Vancouver International Airport announced Thursday that it would increase its "Airport Improvement Fee" from $20 to $25, beginning on Jan. 1, 2020.

The fee is charged to all passengers travelling to destinations outside of British Columbia and the Yukon. The fee for passengers flying to within B.C. and the Yukon will remain at $5.

Airport president and CEO Craig Richmond announced the change in an address to the Greater Vancouver Board of Trade Thursday morning. In his speech, he described the increase as "absolutely necessary for the long-term financial health of the airport."

"If we took away the AIF, YVR wouldn't be able to keep up," Richmond said. "Our infrastructure would wear down, the passenger experience would decline, people would choose other airports for connections and we would not be able to deliver on our public mandate to provide economic and social benefits to our communities."

In a release, the airport said its improvement fee will still be "one of the lowest among the eight major Canadian airports." Only Ottawa International Airport will have a lower AIF, at $23.

First introduced in 1993, the fee accounts for 31 per cent of the airport's revenue. The rest of its revenue is divided into two categories: money from aeronautical sources (25 per cent) and non-aeronautical sources (44 per cent).

Funds collected through the fee must be used for capital infrastructure projects, such as terminal and runway improvements.

Last year, YVR announced a $9.1 billion 20-year improvement plan, which includes an indoor "forest" of Douglas fir trees, as well as extended runways and a sustainable parkade, which will include geo-thermal heating and spots for electric vehicles.

According to Thursday's announcement, the airport has collected $2.2 billion through its improvement fee since 1993, and has spent $3.7 billion on capital projects over that period of time.

In his remarks to the board of trade, Richmond said the airport recognizes that the fee increase "might not be a popular decision with the public," but believes it is essential.

When CTV News Vancouver asked about the improvement fee last year, Richmond said there were no plans to lower it in the near future. He did acknowledge, however, that the fees charged to airlines that travel through the airport had been decreased by 15 per cent a few years ago.

"What we charge the airlines is flat and has been reduced and is amongst the lowest airline charges in North America," Richmond said at the time.

On Thursday, Richmond also provided early results from the airport's latest economic impact study, which showed that YVR is responsible for $20.2 billion in total economic output.

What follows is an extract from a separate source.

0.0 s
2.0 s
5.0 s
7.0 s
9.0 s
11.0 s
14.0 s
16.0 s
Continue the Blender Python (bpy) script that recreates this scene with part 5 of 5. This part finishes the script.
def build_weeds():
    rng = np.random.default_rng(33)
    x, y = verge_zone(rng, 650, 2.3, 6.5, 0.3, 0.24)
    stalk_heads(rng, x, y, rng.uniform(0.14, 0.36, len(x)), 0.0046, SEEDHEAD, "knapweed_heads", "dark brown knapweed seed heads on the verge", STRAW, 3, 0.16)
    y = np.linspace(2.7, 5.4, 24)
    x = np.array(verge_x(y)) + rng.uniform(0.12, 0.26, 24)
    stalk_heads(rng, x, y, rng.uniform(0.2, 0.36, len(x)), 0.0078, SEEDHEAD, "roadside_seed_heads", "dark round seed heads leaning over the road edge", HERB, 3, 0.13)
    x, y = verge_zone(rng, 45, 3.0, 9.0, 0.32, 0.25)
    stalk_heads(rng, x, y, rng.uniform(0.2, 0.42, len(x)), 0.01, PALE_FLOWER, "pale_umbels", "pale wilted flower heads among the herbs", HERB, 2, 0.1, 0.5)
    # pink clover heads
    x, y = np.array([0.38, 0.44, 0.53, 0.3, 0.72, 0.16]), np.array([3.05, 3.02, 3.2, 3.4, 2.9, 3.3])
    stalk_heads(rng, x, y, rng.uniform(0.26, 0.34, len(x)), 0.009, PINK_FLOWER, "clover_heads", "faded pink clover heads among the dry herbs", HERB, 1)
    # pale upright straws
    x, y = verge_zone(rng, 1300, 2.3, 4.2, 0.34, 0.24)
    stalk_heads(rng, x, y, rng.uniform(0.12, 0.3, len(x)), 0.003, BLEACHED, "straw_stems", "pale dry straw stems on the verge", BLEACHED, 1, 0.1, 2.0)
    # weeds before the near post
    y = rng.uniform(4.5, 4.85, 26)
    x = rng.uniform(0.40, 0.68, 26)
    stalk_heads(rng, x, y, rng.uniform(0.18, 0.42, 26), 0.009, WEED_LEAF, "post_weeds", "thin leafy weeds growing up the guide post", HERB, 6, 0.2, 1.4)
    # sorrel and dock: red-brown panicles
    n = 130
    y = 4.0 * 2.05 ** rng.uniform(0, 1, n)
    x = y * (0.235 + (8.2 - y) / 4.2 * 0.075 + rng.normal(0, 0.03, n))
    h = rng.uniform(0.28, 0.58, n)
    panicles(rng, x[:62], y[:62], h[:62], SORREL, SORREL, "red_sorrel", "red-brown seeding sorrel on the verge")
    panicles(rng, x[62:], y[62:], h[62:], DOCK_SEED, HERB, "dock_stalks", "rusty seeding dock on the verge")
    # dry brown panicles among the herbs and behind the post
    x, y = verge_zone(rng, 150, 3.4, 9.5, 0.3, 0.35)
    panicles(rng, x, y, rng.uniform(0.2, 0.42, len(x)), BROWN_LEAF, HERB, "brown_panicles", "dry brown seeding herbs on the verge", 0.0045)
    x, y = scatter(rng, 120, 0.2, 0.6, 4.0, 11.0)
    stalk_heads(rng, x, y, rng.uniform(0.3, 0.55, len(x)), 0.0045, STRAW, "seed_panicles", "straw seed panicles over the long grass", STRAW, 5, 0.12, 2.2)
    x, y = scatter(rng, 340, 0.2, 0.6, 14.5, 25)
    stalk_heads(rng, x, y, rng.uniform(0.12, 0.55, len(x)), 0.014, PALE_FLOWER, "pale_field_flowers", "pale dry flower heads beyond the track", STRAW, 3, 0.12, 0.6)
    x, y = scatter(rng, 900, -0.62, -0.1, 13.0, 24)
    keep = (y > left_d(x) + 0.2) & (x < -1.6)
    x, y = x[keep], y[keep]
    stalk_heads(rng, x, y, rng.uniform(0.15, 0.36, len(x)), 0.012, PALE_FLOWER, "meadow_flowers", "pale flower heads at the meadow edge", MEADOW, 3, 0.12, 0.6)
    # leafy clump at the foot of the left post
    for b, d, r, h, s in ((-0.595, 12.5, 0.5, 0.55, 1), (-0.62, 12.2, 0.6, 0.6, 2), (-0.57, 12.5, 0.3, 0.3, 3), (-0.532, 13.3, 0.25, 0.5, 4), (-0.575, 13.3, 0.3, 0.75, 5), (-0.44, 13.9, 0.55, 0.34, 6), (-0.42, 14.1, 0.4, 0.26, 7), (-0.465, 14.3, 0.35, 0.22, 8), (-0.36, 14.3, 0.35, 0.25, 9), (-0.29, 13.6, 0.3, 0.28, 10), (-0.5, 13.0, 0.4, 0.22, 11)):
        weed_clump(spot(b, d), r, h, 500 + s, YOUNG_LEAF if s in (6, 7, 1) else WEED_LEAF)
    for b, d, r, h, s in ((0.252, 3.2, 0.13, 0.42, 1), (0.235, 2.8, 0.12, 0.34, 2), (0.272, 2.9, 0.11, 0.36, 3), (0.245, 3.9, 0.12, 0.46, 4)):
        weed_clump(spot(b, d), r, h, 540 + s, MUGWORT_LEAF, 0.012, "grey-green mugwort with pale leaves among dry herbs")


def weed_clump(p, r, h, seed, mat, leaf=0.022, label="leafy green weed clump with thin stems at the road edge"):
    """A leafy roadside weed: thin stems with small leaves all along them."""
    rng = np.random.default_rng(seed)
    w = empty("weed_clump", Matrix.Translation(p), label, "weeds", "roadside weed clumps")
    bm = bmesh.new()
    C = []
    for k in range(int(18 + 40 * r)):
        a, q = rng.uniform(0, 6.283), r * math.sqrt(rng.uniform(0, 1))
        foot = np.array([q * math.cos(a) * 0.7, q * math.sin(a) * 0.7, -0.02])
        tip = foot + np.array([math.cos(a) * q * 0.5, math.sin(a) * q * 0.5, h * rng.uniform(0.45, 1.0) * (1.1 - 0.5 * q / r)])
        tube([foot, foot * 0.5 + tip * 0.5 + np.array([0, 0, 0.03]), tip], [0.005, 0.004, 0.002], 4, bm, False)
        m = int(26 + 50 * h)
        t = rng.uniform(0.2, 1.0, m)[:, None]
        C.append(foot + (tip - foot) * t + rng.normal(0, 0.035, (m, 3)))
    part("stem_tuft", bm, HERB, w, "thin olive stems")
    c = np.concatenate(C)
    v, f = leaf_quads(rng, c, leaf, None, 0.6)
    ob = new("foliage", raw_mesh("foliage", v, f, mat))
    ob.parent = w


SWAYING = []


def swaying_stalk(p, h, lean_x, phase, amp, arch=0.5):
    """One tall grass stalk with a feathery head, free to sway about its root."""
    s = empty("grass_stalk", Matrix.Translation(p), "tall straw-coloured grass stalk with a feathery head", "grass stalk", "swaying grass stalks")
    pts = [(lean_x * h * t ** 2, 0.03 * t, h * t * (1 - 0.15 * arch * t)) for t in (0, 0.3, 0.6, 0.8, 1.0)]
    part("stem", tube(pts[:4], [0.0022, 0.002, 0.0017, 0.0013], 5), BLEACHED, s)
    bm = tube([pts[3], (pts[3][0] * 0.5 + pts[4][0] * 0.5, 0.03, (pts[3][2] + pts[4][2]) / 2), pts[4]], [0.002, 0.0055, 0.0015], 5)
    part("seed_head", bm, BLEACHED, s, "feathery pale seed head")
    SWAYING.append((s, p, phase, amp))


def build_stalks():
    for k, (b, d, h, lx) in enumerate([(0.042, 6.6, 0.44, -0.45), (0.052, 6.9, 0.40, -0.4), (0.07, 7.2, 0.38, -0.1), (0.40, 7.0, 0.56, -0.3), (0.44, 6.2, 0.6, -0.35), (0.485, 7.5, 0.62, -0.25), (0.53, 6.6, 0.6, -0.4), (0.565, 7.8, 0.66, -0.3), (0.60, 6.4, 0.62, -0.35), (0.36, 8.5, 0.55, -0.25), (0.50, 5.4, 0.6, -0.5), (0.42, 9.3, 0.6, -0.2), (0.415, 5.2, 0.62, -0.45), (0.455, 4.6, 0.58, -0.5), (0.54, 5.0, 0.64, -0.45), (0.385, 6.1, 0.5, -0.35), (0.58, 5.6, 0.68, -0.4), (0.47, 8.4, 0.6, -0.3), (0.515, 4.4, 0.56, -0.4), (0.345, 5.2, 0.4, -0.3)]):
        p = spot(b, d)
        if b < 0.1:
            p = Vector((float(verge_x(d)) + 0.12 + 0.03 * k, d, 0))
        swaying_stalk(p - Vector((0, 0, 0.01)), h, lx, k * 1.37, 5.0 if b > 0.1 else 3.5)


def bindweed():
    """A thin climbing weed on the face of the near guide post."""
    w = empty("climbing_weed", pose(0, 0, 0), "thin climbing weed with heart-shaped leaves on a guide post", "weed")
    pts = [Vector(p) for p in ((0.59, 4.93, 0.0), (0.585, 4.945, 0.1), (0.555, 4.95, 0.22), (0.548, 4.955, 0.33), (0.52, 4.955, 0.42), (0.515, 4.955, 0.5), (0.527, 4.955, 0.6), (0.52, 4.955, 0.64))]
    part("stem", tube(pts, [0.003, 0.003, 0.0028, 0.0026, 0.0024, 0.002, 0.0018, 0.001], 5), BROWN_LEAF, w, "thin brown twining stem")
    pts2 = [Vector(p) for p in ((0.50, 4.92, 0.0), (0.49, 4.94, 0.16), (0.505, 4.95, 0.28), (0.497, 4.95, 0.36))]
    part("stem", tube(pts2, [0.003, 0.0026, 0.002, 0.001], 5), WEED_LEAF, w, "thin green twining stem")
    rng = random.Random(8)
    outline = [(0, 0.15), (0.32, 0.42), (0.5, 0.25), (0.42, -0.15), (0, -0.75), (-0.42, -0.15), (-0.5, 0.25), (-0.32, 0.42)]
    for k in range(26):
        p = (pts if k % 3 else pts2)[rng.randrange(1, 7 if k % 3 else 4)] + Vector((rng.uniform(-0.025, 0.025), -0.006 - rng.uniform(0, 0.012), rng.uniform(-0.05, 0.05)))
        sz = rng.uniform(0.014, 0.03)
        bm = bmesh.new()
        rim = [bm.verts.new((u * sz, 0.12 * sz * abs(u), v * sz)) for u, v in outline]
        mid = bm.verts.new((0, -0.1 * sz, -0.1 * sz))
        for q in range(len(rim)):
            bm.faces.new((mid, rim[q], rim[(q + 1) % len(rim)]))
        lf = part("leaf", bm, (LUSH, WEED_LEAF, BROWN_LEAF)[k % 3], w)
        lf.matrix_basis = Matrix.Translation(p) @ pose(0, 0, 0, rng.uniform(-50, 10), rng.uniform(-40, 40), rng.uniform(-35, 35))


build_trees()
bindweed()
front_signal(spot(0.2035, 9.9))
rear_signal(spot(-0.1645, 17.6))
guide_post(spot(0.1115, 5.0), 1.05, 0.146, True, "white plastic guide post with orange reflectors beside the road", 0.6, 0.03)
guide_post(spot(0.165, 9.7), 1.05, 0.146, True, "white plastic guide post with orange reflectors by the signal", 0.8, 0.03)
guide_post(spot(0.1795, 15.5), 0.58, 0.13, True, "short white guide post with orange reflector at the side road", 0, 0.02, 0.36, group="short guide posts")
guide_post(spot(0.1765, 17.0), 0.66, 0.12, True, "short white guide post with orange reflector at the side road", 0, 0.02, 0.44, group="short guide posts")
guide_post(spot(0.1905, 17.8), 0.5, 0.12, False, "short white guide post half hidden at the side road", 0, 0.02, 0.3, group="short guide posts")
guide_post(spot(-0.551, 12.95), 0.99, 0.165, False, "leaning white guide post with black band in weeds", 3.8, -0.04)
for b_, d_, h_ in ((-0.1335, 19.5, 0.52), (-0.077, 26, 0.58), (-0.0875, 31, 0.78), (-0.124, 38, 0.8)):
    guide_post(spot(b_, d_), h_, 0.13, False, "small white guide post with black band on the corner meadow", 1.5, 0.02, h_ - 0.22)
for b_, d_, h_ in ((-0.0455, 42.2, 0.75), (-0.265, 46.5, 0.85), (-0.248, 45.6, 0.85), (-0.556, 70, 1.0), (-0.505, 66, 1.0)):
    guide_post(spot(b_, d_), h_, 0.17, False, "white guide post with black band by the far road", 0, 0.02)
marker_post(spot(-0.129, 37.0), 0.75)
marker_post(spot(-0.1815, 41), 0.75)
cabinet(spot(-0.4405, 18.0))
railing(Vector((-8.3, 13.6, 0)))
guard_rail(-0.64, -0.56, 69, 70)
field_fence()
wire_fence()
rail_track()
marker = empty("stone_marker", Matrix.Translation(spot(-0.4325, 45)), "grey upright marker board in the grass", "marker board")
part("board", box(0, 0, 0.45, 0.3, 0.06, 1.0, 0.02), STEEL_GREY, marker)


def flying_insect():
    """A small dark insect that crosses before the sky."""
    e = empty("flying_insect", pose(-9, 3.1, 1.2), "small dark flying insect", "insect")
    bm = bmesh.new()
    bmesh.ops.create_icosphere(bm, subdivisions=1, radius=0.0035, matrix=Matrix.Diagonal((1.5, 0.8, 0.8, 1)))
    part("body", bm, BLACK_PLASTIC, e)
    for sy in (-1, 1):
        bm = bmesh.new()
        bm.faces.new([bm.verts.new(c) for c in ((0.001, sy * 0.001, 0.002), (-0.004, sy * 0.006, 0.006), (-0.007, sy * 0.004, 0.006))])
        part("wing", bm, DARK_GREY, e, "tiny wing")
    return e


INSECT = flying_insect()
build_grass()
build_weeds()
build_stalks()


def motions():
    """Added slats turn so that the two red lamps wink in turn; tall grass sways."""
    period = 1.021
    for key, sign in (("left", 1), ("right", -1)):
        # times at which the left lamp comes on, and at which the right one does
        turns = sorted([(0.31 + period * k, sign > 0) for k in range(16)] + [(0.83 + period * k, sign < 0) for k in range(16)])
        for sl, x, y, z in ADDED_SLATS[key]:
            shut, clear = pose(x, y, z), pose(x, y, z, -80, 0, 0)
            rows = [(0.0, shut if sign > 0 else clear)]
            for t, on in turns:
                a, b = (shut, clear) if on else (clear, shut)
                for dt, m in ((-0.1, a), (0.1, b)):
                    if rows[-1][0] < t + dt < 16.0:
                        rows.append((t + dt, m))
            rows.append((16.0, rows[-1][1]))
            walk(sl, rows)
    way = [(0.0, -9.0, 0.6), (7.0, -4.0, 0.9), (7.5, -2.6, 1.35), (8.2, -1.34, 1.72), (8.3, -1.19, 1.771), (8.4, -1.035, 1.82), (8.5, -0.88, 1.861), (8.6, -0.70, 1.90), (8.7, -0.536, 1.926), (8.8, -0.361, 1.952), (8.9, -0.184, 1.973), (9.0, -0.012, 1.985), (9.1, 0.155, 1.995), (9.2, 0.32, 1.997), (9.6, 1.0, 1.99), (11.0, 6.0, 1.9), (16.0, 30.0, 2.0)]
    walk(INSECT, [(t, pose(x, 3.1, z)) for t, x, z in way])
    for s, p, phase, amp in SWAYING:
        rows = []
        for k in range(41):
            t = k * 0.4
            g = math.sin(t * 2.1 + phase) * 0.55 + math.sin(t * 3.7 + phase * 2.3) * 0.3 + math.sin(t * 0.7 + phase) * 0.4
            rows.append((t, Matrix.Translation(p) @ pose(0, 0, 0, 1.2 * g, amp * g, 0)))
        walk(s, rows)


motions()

The airport supports more than 126,000 jobs across the province, Richmond said.

As many as 26 million passengers are expected to pass through YVR in 2019, making it the second-busiest airport in Canada.

That said, the fee is only charged to outbound passengers, so the actual number who pay it is significantly lower than 26 million. Likewise, as mentioned, travellers bound for destinations in B.C. and Yukon pay only $5, which further reduces the total amount the airport collects through improvement fees.

In 2018, YVR collected $172.1 million in airport improvement fees, according to a spokesperson.